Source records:
----------

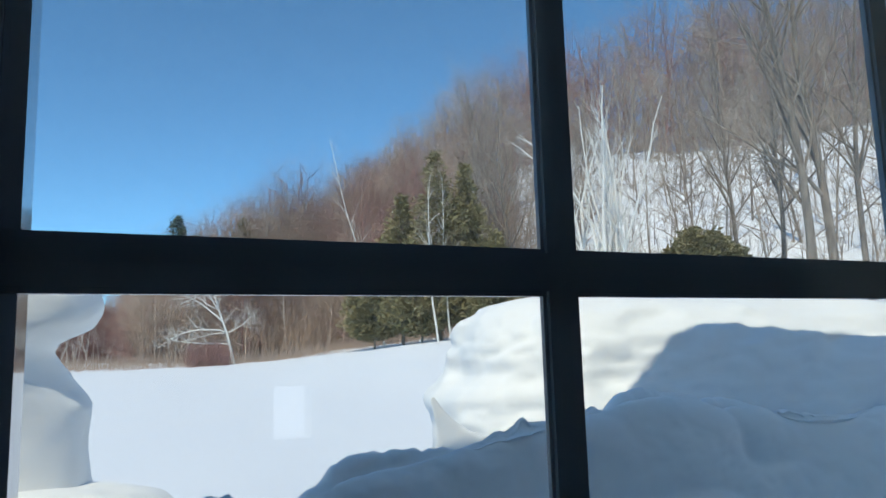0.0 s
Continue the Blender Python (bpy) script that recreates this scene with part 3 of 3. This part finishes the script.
def stretched(lo, hi, step, far):
    near_ = np.arange(lo, hi + step / 2, step)
    out_ = hi + np.cumsum(step * 1.09 ** np.arange(1, 200))
    out_ = out_[out_ < far]
    in_ = lo - np.cumsum(step * 1.09 ** np.arange(1, 200))
    return np.concatenate([in_[in_ > -far][::-1], near_, out_])


gx, gy = stretched(-9, 9, 0.25, 3000), stretched(-9, 9, 0.25, 3000)
GX, GY = np.meshgrid(gx, gy, indexing="xy")
ground = mesh_from("ground", np.stack([GX, GY, ground_z(GX, GY)], -1).reshape(-1, 3), sheet_quads(len(gy), len(gx)), SNOW_FIELD)
tagged(ground, "snow-covered field rising to a wooded hillside", "ground", kind="structure")


# ---- trees ----
def polar(az, r):
    return r * math.sin(radians(az)), r * math.cos(radians(az))


def prisms(segs, sides=3):
    """Tapered prisms round the segments: rows of p0 (3), p1 (3), r0, r1."""
    segs = np.asarray(segs, float)
    p0, p1, r0, r1 = segs[:, :3], segs[:, 3:6], segs[:, 6], segs[:, 7]
    d = p1 - p0
    d /= np.linalg.norm(d, axis=1)[:, None] + 1e-9
    ref = np.where(np.abs(d[:, 2:3]) > 0.9, np.array([[1.0, 0, 0]]), np.array([[0, 0, 1.0]]))
    u = np.cross(d, ref)
    u /= np.linalg.norm(u, axis=1)[:, None]
    w = np.cross(d, u)
    ring = []
    for p, r in ((p0, r0), (p1, r1)):
        for k in range(sides):
            a = 2 * math.pi * k / sides
            ring.append(p + (u * math.cos(a) + w * math.sin(a)) * r[:, None])
    V = np.stack(ring, 1).reshape(-1, 3)
    base = np.arange(len(segs))[:, None] * 2 * sides
    Q = np.concatenate([base + np.array([[k, (k + 1) % sides, sides + (k + 1) % sides, sides + k]]) for k in range(sides)])
    return V, Q


def grow(rng, start, way, length, radius, bends, wobble, rise=0.0, drift=(0, 0, 0)):
    """A bending stem: its segments."""
    p, d, out = np.array(start, float), np.array(way, float), []
    d /= np.linalg.norm(d)
    for k in range(bends):
        d = d + rng.normal(0, wobble, 3) + np.array([0, 0, rise]) + np.array(drift)
        d /= np.linalg.norm(d)
        q = p + d * length / bends
        out.append((*p, *q, radius * (1 - k / bends * 0.85), radius * (1 - (k + 1) / bends * 0.85)))
        p = q
    return out


def side_shoots(rng, stems, count, length, radius, spread, rise, bends=2, lo=0.2):
    """Shoots that leave the stems sideways."""
    out = []
    for _ in range(count):
        stem = stems[rng.randint(len(stems))]
        f = lo + (1 - lo) * rng.rand()
        k = min(int(f * len(stem)), len(stem) - 1)
        g = f * len(stem) - k
        s = np.array(stem[k])
        p, d = s[:3] + (s[3:6] - s[:3]) * g, s[3:6] - s[:3]
        d /= np.linalg.norm(d) + 1e-9
        side = rng.normal(0, 1, 3)
        side -= d * side.dot(d)
        side /= np.linalg.norm(side) + 1e-9
        out.append(grow(rng, p, d * (1 - spread) + side * spread + np.array([0, 0, rise]), length * (1.15 - 0.75 * f) * rng.uniform(0.6, 1.2), min(radius, s[6] * 0.7) * rng.uniform(0.6, 1.0), bends, 0.14, 0.06))
    return out


def flat(stems):
    return [s for stem in stems for s in stem]


def bare_tree(rng, height, radius, limbs=14, shoots=60, twigs=160, lean=(0, 0), stems=None, twig_r=0.012, spread=0.6, limb=0.42):
    """Segments of the wood (trunk and limbs) and of the twigs."""
    stems = stems or [grow(rng, (0, 0, -0.3), (lean[0], lean[1], 1), height, radius, 8, 0.05, 0.05)]
    l1 = side_shoots(rng, stems, limbs, height * limb, radius * 0.45, spread, 0.25, 4, 0.28)
    l2 = side_shoots(rng, l1 + stems, shoots, height * 0.20, radius * 0.2, 0.6, 0.2, 1 if height == 1.0 else 2, 0.3)
    l3 = side_shoots(rng, l2 + l1, twigs, height * 0.12, twig_r, 0.6, 0.15, 1, 0.2)
    return flat(stems) + flat(l1), flat(l2) + flat(l3)


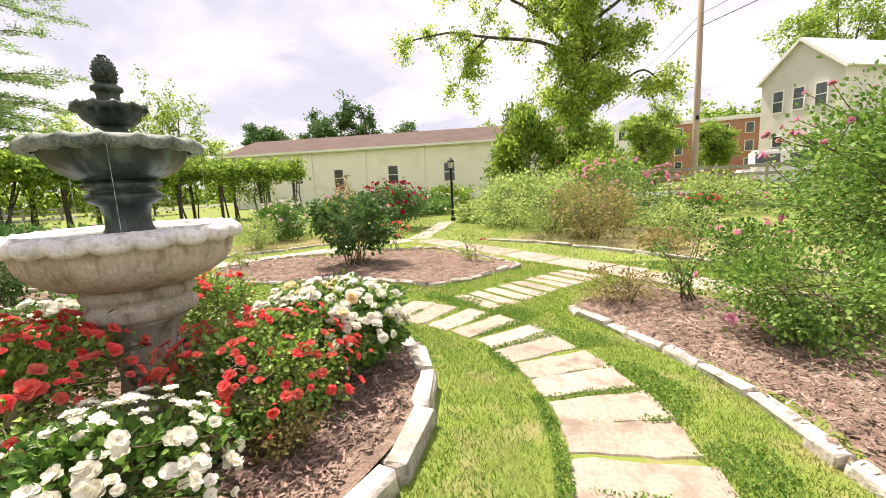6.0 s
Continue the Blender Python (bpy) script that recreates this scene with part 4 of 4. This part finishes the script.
# ---- roses in the round bed ----
RZ = 0.22
RG = "roses round the fountain"
CORAL = "low bush rose covered in coral-red flowers"
CREAM = "low bush rose with dense cream-white flowers"
SMALLW = "low bush rose with small white flowers"
shrub("rose_bush", CORAL, "rose bush", (2.58, 5.50), 0.58, 0.71, 101, L_NEAR, 7000, 0.036, P_CORAL, 270, 0.060, "open", 12, group=RG, z0=RZ, clumps=80, clusters=130, top_bias=0.8, spread=0.13, oval=True)
shrub("rose_bush", CORAL, "rose bush", (3.36, 4.60), 0.50, 0.58, 104, L_NEAR, 6500, 0.036, P_CORAL, 200, 0.050, "open", 12, group=RG, z0=RZ, clumps=70, clusters=100, top_bias=0.6, spread=0.13, oval=True)
shrub("rose_bush", CREAM, "rose bush", (4.10, 4.55), 0.49, 0.60, 102, L_ROSE, 7600, 0.052, P_WHITE, 205, 0.074, "rose", 14, group=RG, z0=RZ, clumps=80, clusters=125, top_bias=0.75, spread=0.12, oval=True, wide=0.34, alt=P_FADED)
shrub("rose_bush", SMALLW, "rose bush", (2.42, 4.52), 0.38, 0.50, 103, L_ROSE, 4200, 0.04, P_WHITE, 160, 0.058, "open", 12, group=RG, z0=RZ, clumps=56, clusters=110, top_bias=0.7, spread=0.12, oval=True)
shrub("rose_bush", SMALLW, "rose bush", (2.02, 6.30), 0.44, 0.50, 105, L_ROSE, 3800, 0.042, P_WHITE, 130, 0.055, "open", 10, group=RG, z0=RZ, clumps=50, clusters=45)
shrub("rose_bush", CORAL, "rose bush", (4.42, 6.15), 0.42, 0.58, 106, L_NEAR, 4600, 0.036, P_CORAL, 60, 0.062, "open", 10, group=RG, z0=RZ, clumps=50, clusters=28)
shrub("rose_bush", CREAM, "rose bush", (3.90, 6.85), 0.52, 0.56, 107, L_ROSE, 4000, 0.046, P_WHITE, 120, 0.085, "rose", 12, group=RG, z0=RZ, clumps=56, clusters=60, top_bias=0.9)
shrub("rose_bush", CREAM, "rose bush", (4.55, 5.25), 0.24, 0.36, 108, L_ROSE, 1800, 0.042, P_WHITE, 26, 0.055, "rose", 9, group=RG, z0=RZ, clumps=36)
shrub("rose_bush", CORAL, "rose bush", (2.95, 6.75), 0.48, 0.58, 109, L_ROSE, 3400, 0.045, P_CORAL, 70, 0.062, "open", 10, group=RG, z0=RZ, clumps=50, clusters=36)

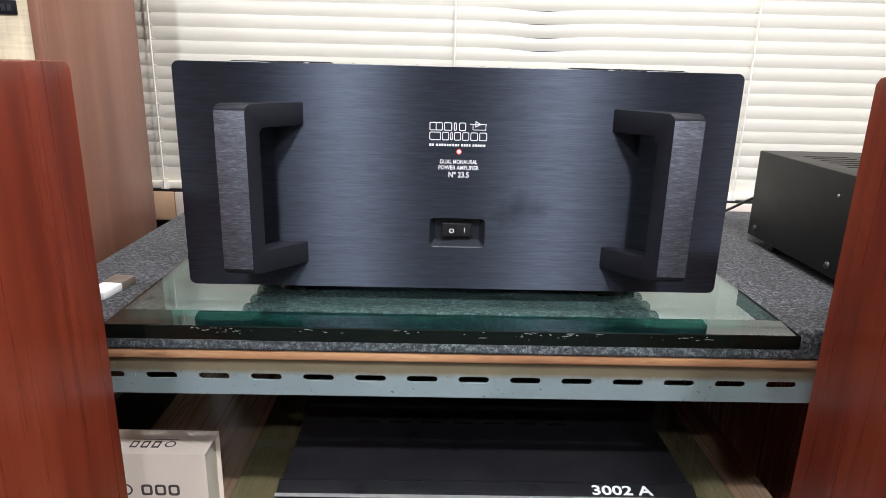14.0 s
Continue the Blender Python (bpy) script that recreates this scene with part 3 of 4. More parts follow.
def rack():
    r = thing("storage_rack", pose(0, 0, 0), "grey slotted-angle steel rack with two wooden shelves", "rack")

    def beam(name, y, z0, z1, mat, label, flip=1, first=-0.1765):
        bm = bmesh.new()
        slotted_strip(bm, -0.364 if flip > 0 else -0.417, 0.374 if flip > 0 else 0.386, z0, z1, y, y + 0.0022, first, 0.0497, 0.0115, 0.0033, z0 + 0.019)
        box(bm, -0.364, 0.374, y + 0.0018 if flip > 0 else y - 0.034, y + 0.036 if flip > 0 else y + 0.0004, z1 - 0.0022, z1 - 0.0001)
        b = part(name, bm, mat, r, label)
        return b

    upper = beam("beam", 0.8215, 0.8035, 0.842, UPPER_STEEL, "pale green-grey upper beam with brown stains along its edge")
    tick = part("stamp_mark", slab(-0.0004, 0.0004, 0.8212, 0.8216, 0.8200, 0.8245), CHIP_MARKS, upper)
    tick.matrix_basis = pose(-0.3008, 0, 0)
    for i in range(1, 7):
        share(tick, pose(-0.3008 + i * 0.0994, 0, 0))
    beam("beam", 0.8215, 0.5540, 0.5955, LOWER_STEEL, "lower beam with heavily chipped grey paint", 1, 0.0245)
    beam("beam", 1.352, 0.8035, 0.842, UPPER_STEEL, "", -1)
    beam("beam", 1.352, 0.5540, 0.5955, LOWER_STEEL, "", -1, 0.0245)
    for x, y, sx, sy in ((-0.382, 0.8205, 1, 1), (0.391, 0.8205, -1, 1), (-0.437, 1.345, 1, -1), (0.4125, 1.345, -1, -1)):
        bm = bmesh.new()
        half = 0.0165 if sy > 0 else (0.0195 if sx > 0 else 0.0085)
        a, b = (x - half, x + half)
        yf = y
        if sy > 0:
            slotted_strip(bm, 0.0, 0.842, a, b, yf - 0.0024, yf, 0.515, 0.05, 0.0105, 0.0033, x + 0.002 * sx, upright=True)
        else:
            box(bm, a, b, yf - 0.0024, yf, 0.0, 0.842, 0.0008)
        xo = a if sx > 0 else b - 0.0022
        y2 = yf + sy * 0.034
        box(bm, xo, xo + 0.0022, min(yf, y2), max(yf, y2), 0.0, 0.842)
        post = part("post", bm, LEG_STEEL if sy > 0 else LIT_REAR_STEEL, r, "grey slotted upright post")
        if sy > 0:
            for bz in (0.577, 0.822):
                bm = bmesh.new()
                lathe(bm, [(0.0, yf - 0.0085), (0.0045, yf - 0.0080), (0.0070, yf - 0.0060), (0.0076, yf - 0.0024)], x + 0.004 * sx, bz, 18)
                part("bolt", bm, STEEL, post, "domed steel bolt head")
    for sx in (-1, 1):
        for z0 in (0.8035, 0.556):
            bm = bmesh.new()
            box(bm, sx * 0.394 - 0.0011, sx * 0.394 + 0.0011, 0.8575, 1.318, z0, z0 + 0.038)
            part("side_beam", bm, LEG_STEEL, r)
    part("upper_board", slab(-0.405, 0.62, 0.8165, 1.338, 0.8425, 0.8520, 0.0015), PLY, r, "plywood shelf board with an orange-brown edge")
    part("lower_board", slab(-0.417, 0.411, 0.826, 1.340, 0.5965, 0.604, 0.001), BOARD, r, "varnished brown lower shelf board")
    return r


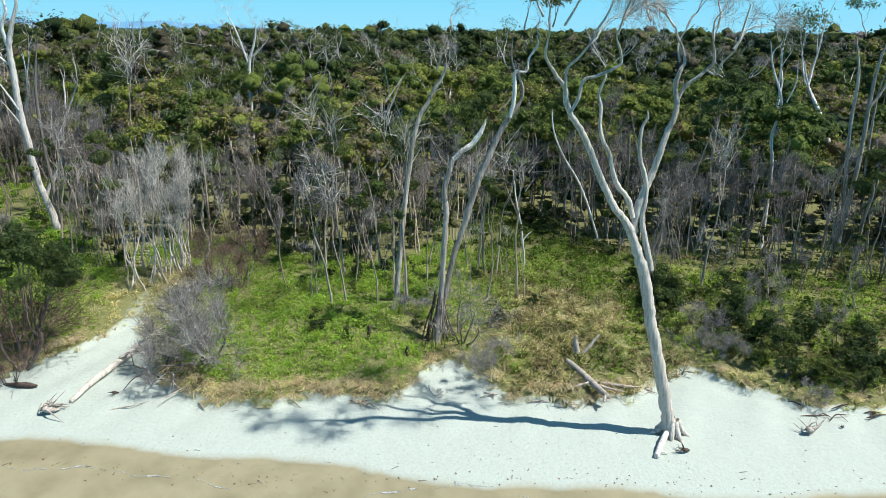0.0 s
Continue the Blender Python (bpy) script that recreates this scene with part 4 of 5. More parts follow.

----------

Aim of the exercise:
Go through the material above and output exactly the lines from the one containing "3. This part finishes the script." through the one containing "return r * math.sin(radians(az)), r".

Solution to this task:
Continue the Blender Python (bpy) script that recreates this scene with part 3 of 3. This part finishes the script.
def stretched(lo, hi, step, far):
    near_ = np.arange(lo, hi + step / 2, step)
    out_ = hi + np.cumsum(step * 1.09 ** np.arange(1, 200))
    out_ = out_[out_ < far]
    in_ = lo - np.cumsum(step * 1.09 ** np.arange(1, 200))
    return np.concatenate([in_[in_ > -far][::-1], near_, out_])


gx, gy = stretched(-9, 9, 0.25, 3000), stretched(-9, 9, 0.25, 3000)
GX, GY = np.meshgrid(gx, gy, indexing="xy")
ground = mesh_from("ground", np.stack([GX, GY, ground_z(GX, GY)], -1).reshape(-1, 3), sheet_quads(len(gy), len(gx)), SNOW_FIELD)
tagged(ground, "snow-covered field rising to a wooded hillside", "ground", kind="structure")


# ---- trees ----
def polar(az, r):
    return r * math.sin(radians(az)), r * math.cos(radians(az))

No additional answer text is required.